The Virginia Retirement System (VRS) has awarded $6 million in incentive pay to its internal investment team, raising the issue of whether the Commonwealth of Virginia is creating a caste system of “haves” and “have nots” in its workforce.
The VRS Board of Trustees approved the incentives yesterday, reports the Richmond Times-Dispatch, even though the VRS portfolio generated a return on investment of only 1.9% in fiscal 2016, far short of the 7% long-term goal. The bonus was justified, VRS officials contended, because the pension fund’s internal investment team out-performed the 1.3% return of its benchmark.
As Chief Investment Officer Ronald D. Schmitz explained, the internal team has generated an average of $289 million a year over the benchmark over the past decade, while also saving $26 million in fees to Wall Street investment managers. “A $6 million bonus versus a $300 million gain seems like a pretty fair gain to me.”

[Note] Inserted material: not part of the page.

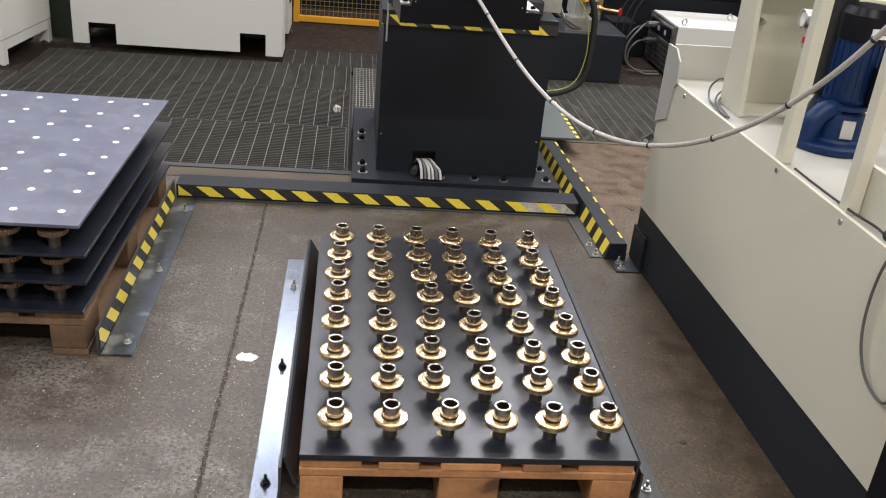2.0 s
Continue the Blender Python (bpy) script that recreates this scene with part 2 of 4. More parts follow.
def part(name, bm, material, parent=None, label="", smooth=False, bevel=0.0):
    if bevel:
        sharp = [e for e in bm.edges if len(e.link_faces) == 2 and e.calc_face_angle(0) > 0.6]
        bmesh.ops.bevel(bm, geom=sharp, offset=bevel, segments=2, affect="EDGES", profile=0.6)
    me = bpy.data.meshes.new(name)
    bmesh.ops.recalc_face_normals(bm, faces=bm.faces)
    bm.to_mesh(me)
    bm.free()
    me.materials.append(material)
    if smooth:
        me.polygons.foreach_set("use_smooth", [True] * len(me.polygons))
        me.set_sharp_from_angle(angle=0.42)
    ob = new(name, me)
    ob.parent = parent
    if label:
        ob["label"] = label
    return ob


def thing(name, label, category, group="", at=(0, 0, 0), kind=""):
    e = new(name)
    e.empty_display_size = 0.05
    e.location = at
    return tagged(e, label, category, group, kind)


def box(bm, x0, x1, y0, y1, z0, z1, m=None):
    vs = bmesh.ops.create_cube(bm, size=1)["verts"]
    for v in vs:
        v.co = Vector((x0 + (v.co.x + 0.5) * (x1 - x0), y0 + (v.co.y + 0.5) * (y1 - y0), z0 + (v.co.z + 0.5) * (z1 - z0)))
    if m is not None:
        bmesh.ops.transform(bm, matrix=m, verts=vs)
    return bm


def one_box(x0, x1, y0, y1, z0, z1, m=None):
    return box(bmesh.new(), x0, x1, y0, y1, z0, z1, m)


def lathe(bm, profile, n=24, m=None):
    """Turn (radius, height) pairs round z; open ends are capped where the radius is above zero."""
    rings, made = [], []
    for r, z in profile:
        ring = [bm.verts.new((r * math.cos(2 * math.pi * i / n), r * math.sin(2 * math.pi * i / n), z)) for i in range(n)]
        rings.append(ring)
        made += ring
    for a, b in zip(rings, rings[1:]):
        for i in range(n):
            bm.faces.new((a[i], a[(i + 1) % n], b[(i + 1) % n], b[i]))
    bm.faces.new(rings[0][::-1])
    bm.faces.new(rings[-1])
    if m is not None:
        bmesh.ops.transform(bm, matrix=m, verts=made)
    return bm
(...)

However, as the T-D’s Michael Martz observes:
The timing of the investment awards also is awkward, as the state grapples with a projected $1.48 billion revenue shortfall that already has wiped out scheduled raises for state employees, college faculty and school teachers, and state-supported local employees, including sheriff’s deputies.
“State agencies and institutions that charge tuition, sell lottery tickets, license businesses and manage employee pension plans are free to use those funds to give employee pay raises,” said R. Ronald Jordan, executive director of the Virginia Governmental Employees Association. …
“Treating employees based on agency revenue source has resulted in tremendous pay disparity and a system of agency “haves” and “have nots.”
Bacon’s bottom line: Jordan has a point, and it’s understandable why state employees would be demoralized. But what’s the solution? Should we stop rewarding VRS investment professionals for superior performance, a standard practice in the financial services industry? If the internal team can save tens of millions of dollars, doesn’t everyone come out ahead? The alternatives — letting top performers get snatched up by the competition, or settling for sub-par performance by highly paid Wall Street money managers — will only increase the financial stress on the Commonwealth and make it more difficult to raise employee salaries in the future.
I made a similar argument yesterday: Paying top dollar to hire top talent to run the state’s IT services will lead to better decisions that save the state money. State government needs to reward the people in critical functions who do superior work. The alternative is to be “fair” but broke.